Constantinople fell on the 29th of May 1453, the final day of a 53-day siege that had begun on the 6th of April. The day fell on a Tuesday, which Greeks have considered an unlucky day ever since.
Who conquered Constantinople in 1453?
The 21-year-old Ottoman Sultan Mehmed II conquered Constantinople and was later nicknamed the Conqueror. The Byzantine defenders were led by Emperor Constantine XI Palaiologos, whose fate after the breach remains unknown.
How did the Ottomans break through the walls of Constantinople?
The Ottomans overcame the Theodosian walls using gunpowder artillery, including cannons that fired stone balls weighing up to 500 kg over distances greater than 1.5 km.
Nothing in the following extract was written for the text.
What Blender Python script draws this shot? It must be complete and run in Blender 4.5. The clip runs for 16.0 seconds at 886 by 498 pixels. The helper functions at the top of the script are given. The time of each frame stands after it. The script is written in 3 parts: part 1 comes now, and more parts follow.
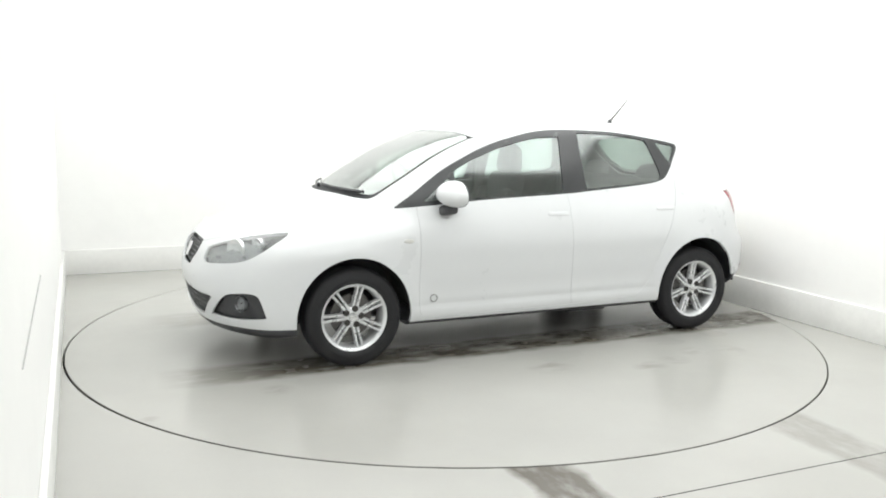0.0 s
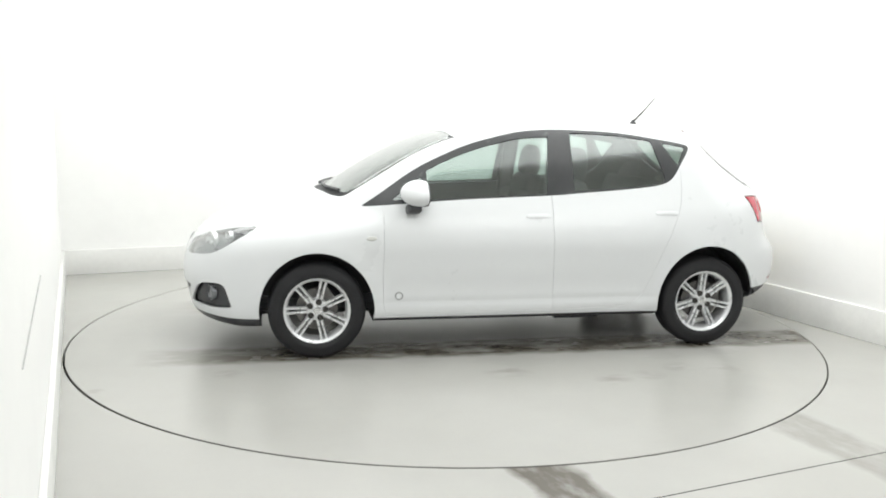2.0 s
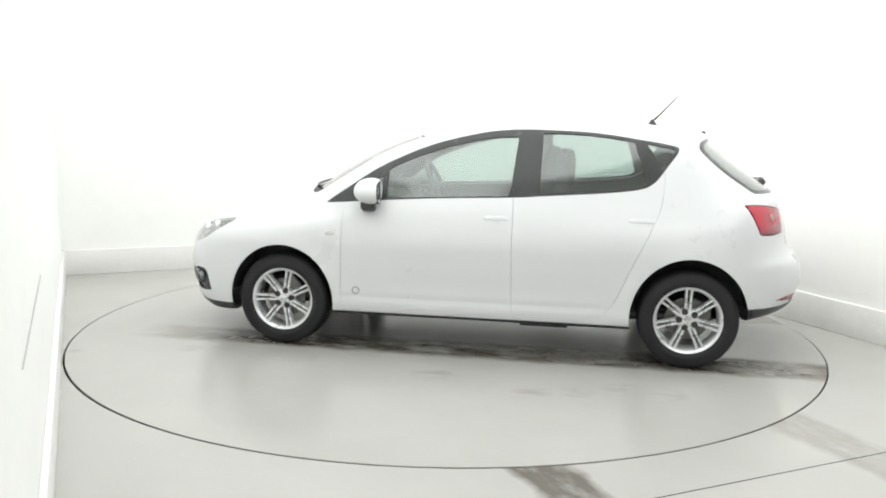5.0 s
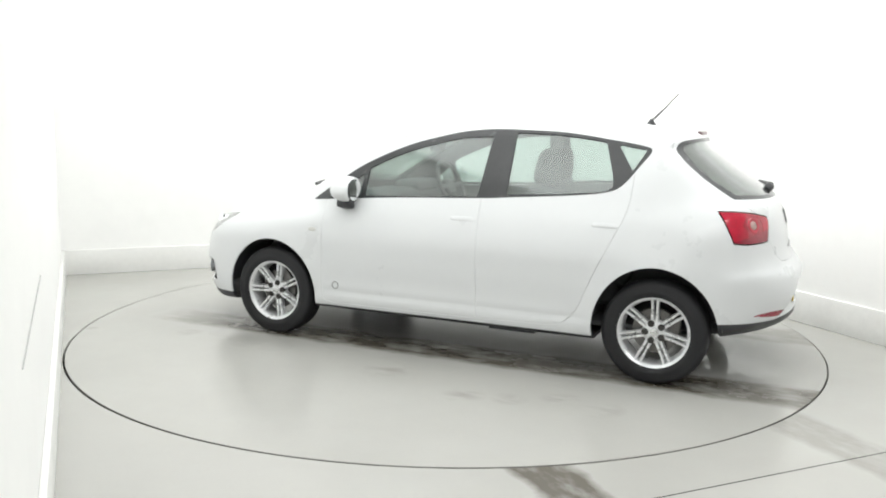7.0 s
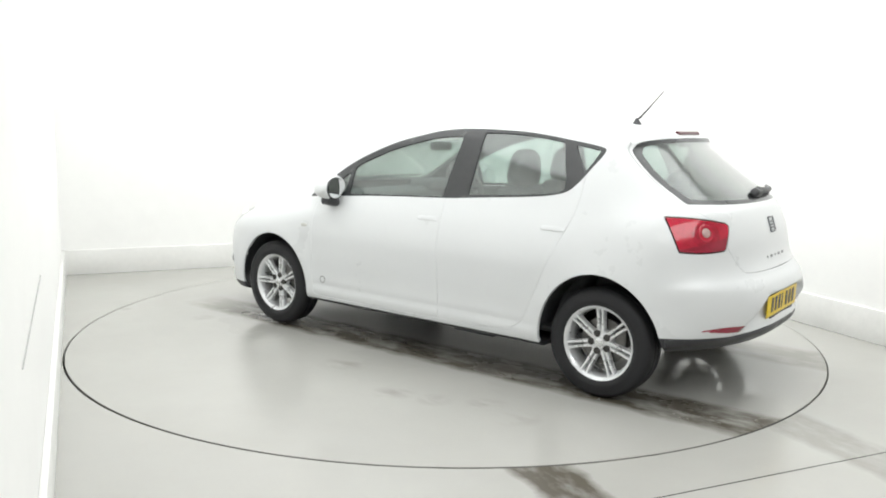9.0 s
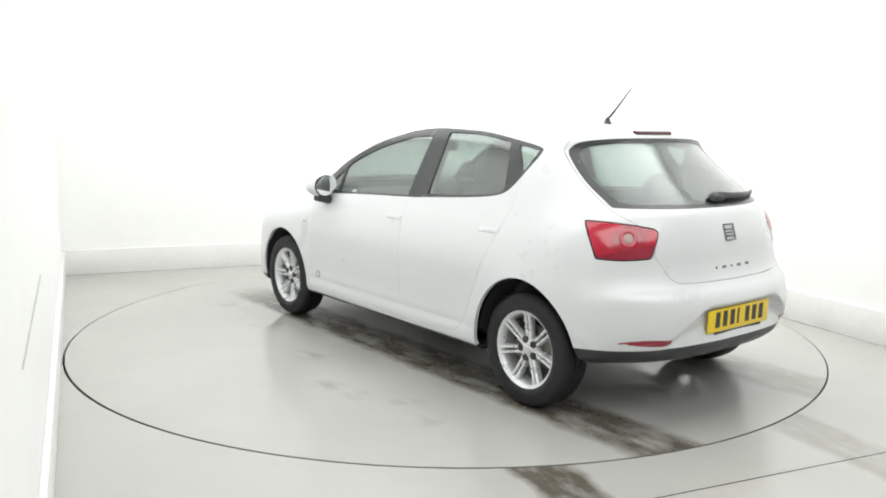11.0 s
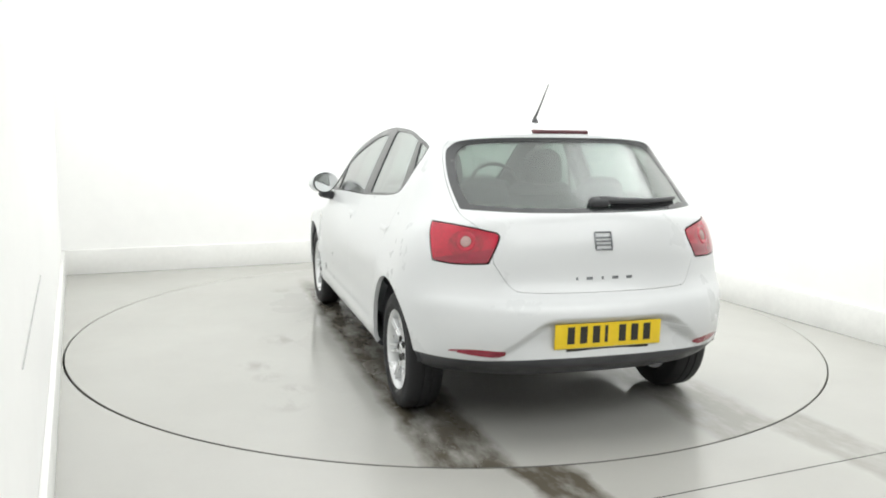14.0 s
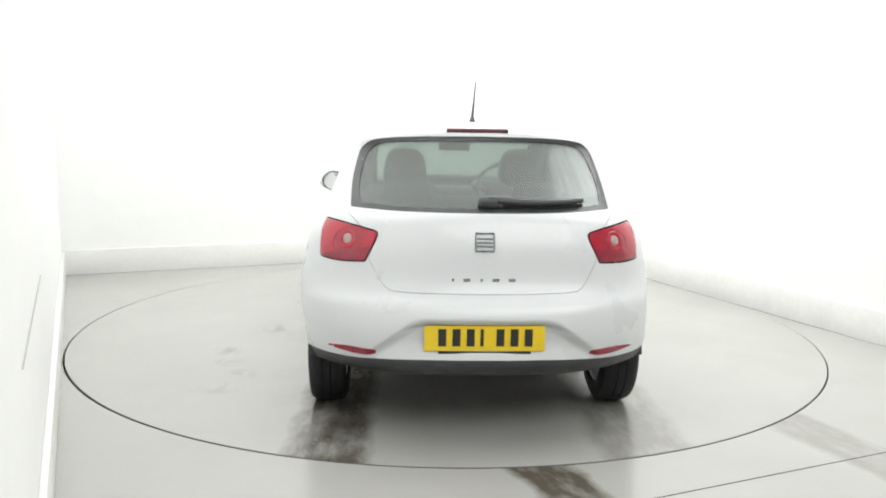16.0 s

The largest cannon, named Basilica, was built by the Hungarian engineer Orban and measured 27 ft.
Why didn't Western Europe save Constantinople?
Western rulers lacked both the unity and the means to help, weakened by the Hundred Years' War, the Reconquista in Spain, infighting in the Holy Roman Empire, and the defeat of Hungary and Poland at the Battle of Varna of 1444. Pope Nicholas V also lacked real influence over Western kings, and only small contingents of foreign soldiers arrived to defend the city.
How many soldiers defended Constantinople in 1453?
The defenders numbered under 8,000 men guarding a perimeter of twelve miles, including 4,773 Greeks, 200 foreigners, and roughly 3,000 volunteers from Genoa, Venice, and Galata. They faced an Ottoman army estimated at 50,000 to 80,000 soldiers, including between 5,000 and 10,000 Janissaries.
What happened to Constantinople after the Fall in 1453?
Mehmed II made Constantinople his new capital, replacing Adrianople, and converted the Hagia Sophia into a mosque while allowing the Greek Orthodox Church to remain under the new Patriarch Gennadius Scholarius. The fall is widely seen as marking the end of the medieval period and the effective end of the Roman Empire, while fleeing Greek scholars helped propel the Renaissance.